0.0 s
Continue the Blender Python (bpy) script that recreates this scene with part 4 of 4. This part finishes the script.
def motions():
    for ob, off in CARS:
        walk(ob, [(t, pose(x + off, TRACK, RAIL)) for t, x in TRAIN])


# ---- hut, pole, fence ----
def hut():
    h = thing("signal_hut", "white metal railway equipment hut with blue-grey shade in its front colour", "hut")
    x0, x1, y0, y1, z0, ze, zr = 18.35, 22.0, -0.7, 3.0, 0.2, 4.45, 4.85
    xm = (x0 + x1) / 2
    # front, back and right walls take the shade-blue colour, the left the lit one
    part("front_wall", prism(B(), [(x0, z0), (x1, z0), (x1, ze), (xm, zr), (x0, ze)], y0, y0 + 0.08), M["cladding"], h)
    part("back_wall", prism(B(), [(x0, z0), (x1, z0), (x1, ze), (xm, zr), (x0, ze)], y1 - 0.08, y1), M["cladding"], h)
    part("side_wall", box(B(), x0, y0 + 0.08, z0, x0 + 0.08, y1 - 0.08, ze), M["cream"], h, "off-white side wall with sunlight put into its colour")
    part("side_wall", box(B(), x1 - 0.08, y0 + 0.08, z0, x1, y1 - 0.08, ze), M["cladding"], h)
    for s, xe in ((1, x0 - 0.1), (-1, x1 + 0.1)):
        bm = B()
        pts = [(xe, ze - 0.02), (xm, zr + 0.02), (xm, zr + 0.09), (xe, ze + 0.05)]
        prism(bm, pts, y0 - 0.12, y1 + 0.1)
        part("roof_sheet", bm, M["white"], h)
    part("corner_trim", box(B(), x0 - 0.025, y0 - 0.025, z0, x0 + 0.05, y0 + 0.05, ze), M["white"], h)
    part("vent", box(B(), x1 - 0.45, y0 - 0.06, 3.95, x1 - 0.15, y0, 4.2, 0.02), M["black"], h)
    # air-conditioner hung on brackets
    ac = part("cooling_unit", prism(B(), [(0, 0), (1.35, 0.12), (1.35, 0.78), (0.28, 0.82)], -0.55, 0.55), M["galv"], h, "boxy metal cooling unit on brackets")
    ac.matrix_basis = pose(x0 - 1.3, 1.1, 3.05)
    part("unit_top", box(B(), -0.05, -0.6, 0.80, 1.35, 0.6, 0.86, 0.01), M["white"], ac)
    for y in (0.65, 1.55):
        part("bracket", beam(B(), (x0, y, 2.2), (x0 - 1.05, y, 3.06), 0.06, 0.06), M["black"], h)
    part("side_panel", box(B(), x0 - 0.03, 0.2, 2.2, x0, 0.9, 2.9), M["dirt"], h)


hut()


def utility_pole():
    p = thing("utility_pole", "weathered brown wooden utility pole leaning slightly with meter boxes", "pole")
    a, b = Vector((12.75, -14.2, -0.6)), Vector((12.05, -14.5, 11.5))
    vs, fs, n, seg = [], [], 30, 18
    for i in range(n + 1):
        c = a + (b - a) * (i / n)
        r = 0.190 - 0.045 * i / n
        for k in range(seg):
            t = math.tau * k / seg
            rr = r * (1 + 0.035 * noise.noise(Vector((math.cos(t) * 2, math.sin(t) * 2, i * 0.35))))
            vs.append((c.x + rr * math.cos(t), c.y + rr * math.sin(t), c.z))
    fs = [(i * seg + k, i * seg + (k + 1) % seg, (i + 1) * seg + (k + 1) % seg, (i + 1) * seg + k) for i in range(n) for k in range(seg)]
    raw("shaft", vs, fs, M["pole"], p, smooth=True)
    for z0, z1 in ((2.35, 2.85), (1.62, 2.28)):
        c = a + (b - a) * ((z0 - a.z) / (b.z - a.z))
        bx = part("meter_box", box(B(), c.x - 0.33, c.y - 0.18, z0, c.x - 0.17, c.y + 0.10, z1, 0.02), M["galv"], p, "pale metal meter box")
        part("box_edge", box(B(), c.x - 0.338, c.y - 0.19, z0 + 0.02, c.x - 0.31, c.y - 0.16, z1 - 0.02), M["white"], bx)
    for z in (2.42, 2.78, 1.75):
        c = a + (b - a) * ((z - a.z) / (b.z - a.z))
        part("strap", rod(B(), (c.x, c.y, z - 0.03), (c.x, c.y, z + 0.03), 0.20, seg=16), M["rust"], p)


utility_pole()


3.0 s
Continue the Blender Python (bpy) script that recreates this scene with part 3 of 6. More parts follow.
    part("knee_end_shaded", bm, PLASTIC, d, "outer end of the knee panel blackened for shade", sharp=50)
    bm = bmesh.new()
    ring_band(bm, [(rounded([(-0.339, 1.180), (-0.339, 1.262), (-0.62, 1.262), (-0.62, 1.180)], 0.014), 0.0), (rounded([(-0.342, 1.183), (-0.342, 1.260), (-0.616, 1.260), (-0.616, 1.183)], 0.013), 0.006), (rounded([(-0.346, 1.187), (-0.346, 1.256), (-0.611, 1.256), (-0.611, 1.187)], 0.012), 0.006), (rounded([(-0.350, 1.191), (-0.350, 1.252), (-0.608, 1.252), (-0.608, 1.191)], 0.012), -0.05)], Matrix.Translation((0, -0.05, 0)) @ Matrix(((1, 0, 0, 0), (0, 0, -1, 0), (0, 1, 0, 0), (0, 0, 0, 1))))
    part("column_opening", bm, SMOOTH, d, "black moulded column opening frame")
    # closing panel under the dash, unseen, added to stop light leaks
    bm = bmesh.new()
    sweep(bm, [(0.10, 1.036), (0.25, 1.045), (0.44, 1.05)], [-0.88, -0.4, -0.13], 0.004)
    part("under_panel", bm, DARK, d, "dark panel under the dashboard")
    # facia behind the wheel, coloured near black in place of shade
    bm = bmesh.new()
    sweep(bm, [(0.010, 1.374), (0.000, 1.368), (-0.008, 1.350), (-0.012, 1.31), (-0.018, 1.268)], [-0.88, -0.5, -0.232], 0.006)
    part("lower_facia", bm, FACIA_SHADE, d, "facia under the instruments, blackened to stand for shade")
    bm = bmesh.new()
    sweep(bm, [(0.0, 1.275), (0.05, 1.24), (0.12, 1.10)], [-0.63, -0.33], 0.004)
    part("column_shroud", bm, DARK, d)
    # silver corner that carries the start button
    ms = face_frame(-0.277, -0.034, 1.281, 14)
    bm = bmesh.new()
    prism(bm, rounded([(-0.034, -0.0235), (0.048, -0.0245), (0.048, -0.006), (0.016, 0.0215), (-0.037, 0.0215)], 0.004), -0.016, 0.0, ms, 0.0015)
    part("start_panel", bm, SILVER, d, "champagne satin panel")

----

#### [OBJECTIVE]
Up to and including the line with "walk(ob, [(t, pose(x", repeat the data exactly, starting from its first line; nothing else belongs in the response.

#### [SOLUTION BELOW]
0.0 s
Continue the Blender Python (bpy) script that recreates this scene with part 4 of 4. This part finishes the script.
def motions():
    for ob, off in CARS:
        walk(ob, [(t, pose(x + off, TRACK, RAIL)) for t, x in TRAIN])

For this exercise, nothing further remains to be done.